Say how many lines of the material below contain the word "Blender", with no other words.

━━ Data ━━

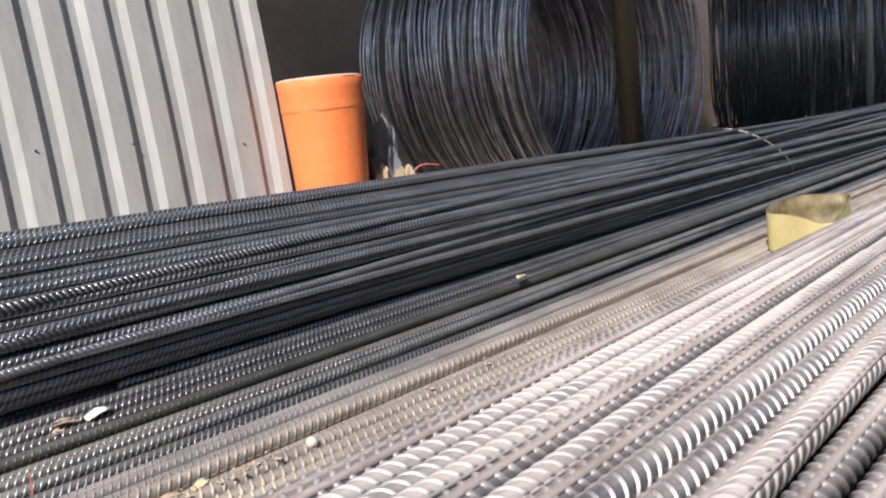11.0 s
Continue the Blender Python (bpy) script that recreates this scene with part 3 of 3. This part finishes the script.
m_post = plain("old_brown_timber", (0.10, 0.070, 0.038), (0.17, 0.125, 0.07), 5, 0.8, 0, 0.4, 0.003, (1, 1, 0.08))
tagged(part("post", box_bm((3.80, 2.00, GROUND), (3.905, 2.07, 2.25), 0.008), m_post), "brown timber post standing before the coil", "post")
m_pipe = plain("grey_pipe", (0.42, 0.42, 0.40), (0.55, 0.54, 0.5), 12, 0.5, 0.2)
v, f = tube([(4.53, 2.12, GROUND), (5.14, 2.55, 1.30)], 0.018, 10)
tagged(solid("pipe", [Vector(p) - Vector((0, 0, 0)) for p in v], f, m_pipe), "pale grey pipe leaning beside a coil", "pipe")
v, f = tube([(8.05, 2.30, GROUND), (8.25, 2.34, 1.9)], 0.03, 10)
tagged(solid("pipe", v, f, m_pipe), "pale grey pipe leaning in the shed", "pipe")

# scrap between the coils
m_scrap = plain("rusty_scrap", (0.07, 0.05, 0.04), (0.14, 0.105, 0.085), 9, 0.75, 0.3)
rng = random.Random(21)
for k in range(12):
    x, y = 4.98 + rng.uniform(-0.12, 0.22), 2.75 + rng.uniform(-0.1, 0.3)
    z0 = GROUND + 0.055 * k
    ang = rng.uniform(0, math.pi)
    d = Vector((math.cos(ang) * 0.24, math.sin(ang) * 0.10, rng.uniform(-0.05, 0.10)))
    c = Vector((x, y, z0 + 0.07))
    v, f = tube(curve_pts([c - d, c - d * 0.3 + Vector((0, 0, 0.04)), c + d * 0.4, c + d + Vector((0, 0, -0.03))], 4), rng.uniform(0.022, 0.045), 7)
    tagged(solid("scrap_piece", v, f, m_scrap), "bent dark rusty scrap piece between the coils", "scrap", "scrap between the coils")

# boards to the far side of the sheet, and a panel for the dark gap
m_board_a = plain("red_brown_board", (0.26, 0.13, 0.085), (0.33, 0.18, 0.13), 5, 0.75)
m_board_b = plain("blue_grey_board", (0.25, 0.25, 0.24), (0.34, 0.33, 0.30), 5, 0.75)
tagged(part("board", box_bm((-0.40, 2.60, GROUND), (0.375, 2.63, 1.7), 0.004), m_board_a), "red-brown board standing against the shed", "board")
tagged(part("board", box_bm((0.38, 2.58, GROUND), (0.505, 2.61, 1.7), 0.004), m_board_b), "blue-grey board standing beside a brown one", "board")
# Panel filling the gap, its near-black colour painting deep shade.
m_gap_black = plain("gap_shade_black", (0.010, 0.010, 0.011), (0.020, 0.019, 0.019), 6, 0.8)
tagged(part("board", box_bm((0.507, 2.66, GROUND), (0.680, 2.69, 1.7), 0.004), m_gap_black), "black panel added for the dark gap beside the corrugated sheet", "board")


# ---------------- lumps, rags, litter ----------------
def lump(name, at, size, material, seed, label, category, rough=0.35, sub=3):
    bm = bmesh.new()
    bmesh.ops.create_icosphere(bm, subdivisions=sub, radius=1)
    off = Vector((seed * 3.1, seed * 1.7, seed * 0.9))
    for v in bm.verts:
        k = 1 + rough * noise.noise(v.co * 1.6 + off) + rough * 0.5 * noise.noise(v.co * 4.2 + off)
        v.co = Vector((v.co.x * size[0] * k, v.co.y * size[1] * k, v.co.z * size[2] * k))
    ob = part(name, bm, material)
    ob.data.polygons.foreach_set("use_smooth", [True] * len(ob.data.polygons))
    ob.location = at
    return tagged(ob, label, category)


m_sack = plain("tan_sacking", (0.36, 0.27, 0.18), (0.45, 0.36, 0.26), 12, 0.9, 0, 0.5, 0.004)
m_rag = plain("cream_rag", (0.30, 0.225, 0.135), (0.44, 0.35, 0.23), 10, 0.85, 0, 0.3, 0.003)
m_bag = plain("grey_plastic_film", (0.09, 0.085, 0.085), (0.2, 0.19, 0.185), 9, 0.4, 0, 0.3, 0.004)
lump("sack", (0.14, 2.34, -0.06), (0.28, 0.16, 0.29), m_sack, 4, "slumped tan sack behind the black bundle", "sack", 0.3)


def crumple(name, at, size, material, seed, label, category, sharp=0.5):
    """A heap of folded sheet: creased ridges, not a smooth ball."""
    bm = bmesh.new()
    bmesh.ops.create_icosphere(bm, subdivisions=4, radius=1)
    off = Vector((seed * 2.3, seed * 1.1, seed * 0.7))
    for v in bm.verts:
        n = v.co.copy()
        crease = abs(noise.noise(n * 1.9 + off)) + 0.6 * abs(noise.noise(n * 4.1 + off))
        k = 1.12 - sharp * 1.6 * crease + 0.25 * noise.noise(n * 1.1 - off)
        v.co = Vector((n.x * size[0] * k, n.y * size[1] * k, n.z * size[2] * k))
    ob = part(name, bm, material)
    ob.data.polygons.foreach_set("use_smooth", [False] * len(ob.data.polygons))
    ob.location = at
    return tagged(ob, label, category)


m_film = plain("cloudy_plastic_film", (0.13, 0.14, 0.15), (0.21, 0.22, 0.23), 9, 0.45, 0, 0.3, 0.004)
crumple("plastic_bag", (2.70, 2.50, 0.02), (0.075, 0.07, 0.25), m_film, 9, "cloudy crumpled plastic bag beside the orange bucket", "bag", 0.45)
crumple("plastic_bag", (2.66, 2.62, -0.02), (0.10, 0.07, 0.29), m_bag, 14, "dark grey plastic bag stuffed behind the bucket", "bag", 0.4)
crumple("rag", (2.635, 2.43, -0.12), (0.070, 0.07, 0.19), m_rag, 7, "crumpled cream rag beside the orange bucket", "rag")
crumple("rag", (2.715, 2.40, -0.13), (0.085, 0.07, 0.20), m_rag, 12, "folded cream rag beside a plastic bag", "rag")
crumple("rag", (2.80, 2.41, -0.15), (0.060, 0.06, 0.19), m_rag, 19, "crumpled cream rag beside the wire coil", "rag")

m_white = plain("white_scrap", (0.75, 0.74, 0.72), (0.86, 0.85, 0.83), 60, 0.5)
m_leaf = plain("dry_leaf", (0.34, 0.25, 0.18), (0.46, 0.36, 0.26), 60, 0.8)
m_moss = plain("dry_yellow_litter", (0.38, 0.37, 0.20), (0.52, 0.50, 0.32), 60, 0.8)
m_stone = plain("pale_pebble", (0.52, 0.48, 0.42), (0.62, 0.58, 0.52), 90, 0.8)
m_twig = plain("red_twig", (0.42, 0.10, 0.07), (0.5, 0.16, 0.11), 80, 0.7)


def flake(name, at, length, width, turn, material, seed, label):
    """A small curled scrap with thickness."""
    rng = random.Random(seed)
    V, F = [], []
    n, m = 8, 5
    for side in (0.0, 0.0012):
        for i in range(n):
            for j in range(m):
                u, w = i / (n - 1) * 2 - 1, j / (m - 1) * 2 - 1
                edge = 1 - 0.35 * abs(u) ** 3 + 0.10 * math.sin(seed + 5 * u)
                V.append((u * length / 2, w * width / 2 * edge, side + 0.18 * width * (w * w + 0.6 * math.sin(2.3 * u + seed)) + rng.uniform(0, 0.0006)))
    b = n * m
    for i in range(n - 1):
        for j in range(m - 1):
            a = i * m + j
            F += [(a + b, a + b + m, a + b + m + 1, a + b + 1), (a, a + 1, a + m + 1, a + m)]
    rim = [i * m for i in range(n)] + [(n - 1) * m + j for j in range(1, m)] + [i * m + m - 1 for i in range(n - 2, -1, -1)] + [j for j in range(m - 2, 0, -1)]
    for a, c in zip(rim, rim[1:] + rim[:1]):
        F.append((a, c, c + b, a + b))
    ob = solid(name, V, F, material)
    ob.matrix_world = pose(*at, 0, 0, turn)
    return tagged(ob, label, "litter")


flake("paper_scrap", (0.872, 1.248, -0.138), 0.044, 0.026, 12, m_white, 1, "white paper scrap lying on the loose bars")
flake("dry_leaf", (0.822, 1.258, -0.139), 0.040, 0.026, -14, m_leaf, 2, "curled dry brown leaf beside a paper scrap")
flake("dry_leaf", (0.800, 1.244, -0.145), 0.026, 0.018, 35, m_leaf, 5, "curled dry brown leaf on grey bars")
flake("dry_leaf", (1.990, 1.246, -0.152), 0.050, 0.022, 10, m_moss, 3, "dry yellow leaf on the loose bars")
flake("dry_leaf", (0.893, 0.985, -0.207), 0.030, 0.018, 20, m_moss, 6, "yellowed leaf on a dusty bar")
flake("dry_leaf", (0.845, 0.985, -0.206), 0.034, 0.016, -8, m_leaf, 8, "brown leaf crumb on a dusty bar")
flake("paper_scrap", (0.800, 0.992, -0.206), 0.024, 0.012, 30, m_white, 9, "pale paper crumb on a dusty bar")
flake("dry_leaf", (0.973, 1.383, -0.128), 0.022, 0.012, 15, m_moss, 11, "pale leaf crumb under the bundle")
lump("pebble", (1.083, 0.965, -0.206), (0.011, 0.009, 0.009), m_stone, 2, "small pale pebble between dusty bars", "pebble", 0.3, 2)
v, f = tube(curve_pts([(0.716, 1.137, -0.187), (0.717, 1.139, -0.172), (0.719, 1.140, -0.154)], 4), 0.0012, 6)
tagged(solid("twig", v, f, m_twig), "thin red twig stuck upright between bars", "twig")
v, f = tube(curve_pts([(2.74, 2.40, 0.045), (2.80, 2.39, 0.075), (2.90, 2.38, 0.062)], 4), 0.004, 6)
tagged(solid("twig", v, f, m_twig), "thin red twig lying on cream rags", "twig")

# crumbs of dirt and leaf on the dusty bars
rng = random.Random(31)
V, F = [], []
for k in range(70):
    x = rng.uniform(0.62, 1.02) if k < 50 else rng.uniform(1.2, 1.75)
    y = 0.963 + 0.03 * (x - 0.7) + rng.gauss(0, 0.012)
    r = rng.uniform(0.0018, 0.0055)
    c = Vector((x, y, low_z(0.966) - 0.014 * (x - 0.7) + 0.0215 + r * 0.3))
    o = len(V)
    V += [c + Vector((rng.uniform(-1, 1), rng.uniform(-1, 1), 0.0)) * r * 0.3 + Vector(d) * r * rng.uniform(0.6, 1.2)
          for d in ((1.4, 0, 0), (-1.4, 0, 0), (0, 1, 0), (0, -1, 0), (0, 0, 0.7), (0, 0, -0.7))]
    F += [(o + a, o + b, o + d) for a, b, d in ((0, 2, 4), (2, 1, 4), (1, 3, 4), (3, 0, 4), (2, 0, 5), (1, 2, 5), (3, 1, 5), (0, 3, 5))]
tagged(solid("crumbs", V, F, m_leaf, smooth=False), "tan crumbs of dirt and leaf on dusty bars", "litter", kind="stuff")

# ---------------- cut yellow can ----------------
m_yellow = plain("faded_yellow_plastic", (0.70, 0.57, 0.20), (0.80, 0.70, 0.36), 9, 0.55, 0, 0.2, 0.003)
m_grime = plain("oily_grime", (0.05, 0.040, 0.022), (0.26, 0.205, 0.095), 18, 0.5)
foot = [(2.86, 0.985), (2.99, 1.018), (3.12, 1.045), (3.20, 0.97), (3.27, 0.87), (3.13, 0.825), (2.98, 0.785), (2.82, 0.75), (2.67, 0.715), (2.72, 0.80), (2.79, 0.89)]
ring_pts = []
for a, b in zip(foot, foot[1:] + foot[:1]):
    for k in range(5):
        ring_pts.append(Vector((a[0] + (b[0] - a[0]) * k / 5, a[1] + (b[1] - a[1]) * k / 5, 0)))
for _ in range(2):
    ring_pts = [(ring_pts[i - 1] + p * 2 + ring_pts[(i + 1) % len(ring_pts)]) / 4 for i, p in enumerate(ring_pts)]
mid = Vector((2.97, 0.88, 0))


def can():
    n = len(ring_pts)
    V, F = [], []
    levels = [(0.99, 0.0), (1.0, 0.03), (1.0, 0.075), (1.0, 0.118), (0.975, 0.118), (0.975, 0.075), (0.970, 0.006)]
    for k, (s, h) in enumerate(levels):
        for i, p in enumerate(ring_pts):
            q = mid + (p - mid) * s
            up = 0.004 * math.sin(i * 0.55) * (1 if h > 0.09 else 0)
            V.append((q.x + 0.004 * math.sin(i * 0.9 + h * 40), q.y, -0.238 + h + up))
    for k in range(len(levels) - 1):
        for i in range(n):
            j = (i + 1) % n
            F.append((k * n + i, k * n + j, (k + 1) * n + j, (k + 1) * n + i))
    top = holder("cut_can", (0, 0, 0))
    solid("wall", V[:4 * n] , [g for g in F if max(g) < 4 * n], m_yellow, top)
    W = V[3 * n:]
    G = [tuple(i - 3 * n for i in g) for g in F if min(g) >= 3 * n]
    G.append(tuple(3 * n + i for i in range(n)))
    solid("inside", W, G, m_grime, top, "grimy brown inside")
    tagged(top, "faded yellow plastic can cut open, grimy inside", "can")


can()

━━━
━━ Data ━━

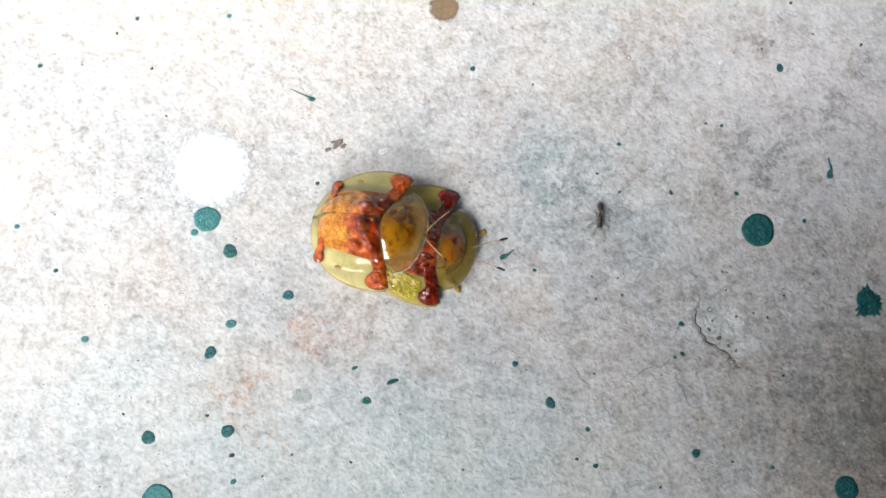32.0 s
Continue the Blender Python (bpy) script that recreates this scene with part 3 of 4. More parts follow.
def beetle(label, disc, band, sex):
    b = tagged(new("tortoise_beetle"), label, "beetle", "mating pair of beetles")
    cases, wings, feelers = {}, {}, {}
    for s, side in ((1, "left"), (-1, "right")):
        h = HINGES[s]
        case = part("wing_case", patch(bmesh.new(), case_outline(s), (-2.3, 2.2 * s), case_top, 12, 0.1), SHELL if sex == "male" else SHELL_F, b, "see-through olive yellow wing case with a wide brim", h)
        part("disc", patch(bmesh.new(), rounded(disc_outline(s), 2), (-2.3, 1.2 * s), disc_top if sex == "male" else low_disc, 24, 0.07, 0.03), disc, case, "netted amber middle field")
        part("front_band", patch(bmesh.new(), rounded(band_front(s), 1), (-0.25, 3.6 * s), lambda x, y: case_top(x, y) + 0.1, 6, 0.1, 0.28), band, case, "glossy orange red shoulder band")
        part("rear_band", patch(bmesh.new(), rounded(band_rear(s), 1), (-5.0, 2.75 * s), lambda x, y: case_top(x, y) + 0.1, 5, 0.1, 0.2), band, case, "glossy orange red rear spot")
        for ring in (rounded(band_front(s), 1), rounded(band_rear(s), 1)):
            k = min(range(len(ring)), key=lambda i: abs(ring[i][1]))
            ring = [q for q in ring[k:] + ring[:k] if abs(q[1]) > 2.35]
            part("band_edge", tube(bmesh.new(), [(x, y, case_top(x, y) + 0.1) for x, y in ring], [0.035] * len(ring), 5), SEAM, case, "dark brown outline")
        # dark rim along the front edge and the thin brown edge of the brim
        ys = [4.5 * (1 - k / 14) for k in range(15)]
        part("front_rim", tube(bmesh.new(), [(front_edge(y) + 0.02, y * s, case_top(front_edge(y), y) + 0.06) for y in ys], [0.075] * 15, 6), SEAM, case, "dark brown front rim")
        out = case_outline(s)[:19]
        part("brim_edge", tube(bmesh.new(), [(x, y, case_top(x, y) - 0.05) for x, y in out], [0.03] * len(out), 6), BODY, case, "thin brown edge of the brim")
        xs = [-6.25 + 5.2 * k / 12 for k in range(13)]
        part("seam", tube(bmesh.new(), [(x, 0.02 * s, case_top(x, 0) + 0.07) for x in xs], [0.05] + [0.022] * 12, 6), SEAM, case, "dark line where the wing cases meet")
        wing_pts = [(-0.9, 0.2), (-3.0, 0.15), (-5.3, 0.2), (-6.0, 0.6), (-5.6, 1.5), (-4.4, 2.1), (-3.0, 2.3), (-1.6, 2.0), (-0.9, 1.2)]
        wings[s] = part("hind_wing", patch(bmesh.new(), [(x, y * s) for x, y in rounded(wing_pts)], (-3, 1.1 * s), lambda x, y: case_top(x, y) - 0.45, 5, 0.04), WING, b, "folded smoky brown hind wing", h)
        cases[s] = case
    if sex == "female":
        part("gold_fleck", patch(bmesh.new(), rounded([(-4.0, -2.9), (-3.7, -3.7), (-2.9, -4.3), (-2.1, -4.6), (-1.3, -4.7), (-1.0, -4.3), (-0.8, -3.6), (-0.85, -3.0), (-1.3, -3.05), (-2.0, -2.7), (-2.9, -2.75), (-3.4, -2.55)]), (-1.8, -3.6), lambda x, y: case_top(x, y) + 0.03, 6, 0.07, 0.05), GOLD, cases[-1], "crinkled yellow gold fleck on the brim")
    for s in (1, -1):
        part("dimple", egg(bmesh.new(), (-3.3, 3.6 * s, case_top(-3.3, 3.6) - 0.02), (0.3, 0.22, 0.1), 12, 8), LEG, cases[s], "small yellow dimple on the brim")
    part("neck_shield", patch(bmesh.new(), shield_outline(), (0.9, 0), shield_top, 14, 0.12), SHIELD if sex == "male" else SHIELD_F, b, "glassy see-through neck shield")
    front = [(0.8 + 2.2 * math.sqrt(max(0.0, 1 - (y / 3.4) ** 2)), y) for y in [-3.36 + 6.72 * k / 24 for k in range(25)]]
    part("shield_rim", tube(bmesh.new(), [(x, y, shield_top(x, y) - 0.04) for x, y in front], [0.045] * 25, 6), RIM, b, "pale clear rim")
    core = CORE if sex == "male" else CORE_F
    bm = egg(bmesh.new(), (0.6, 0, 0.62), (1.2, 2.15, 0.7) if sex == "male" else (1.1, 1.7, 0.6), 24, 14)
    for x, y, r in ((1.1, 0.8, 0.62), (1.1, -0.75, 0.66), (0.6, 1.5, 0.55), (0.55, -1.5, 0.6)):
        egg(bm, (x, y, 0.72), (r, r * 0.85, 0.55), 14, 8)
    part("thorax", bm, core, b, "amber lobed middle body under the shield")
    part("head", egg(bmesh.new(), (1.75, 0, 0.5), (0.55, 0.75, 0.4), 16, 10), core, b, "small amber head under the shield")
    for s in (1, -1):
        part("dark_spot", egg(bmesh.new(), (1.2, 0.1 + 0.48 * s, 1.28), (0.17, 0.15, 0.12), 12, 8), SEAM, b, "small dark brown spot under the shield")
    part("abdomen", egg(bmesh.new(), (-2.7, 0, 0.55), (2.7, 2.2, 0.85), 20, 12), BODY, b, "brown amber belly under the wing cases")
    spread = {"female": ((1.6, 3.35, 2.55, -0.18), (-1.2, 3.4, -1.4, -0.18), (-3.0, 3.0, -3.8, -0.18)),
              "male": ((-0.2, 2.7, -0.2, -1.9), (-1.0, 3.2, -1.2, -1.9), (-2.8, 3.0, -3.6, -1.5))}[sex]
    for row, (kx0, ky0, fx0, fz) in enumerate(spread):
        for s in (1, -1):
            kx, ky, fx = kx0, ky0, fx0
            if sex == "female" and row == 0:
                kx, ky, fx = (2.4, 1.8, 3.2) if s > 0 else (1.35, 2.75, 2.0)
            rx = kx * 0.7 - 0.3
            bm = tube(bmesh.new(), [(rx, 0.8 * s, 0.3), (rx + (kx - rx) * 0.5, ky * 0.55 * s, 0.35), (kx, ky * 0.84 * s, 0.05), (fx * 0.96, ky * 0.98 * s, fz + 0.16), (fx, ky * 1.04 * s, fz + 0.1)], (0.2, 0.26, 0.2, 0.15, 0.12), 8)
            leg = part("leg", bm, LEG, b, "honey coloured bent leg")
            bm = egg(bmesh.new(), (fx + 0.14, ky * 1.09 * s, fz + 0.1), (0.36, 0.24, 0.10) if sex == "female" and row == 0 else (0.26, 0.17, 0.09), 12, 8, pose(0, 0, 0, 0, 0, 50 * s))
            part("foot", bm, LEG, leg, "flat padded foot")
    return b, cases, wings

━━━

Reply -> 2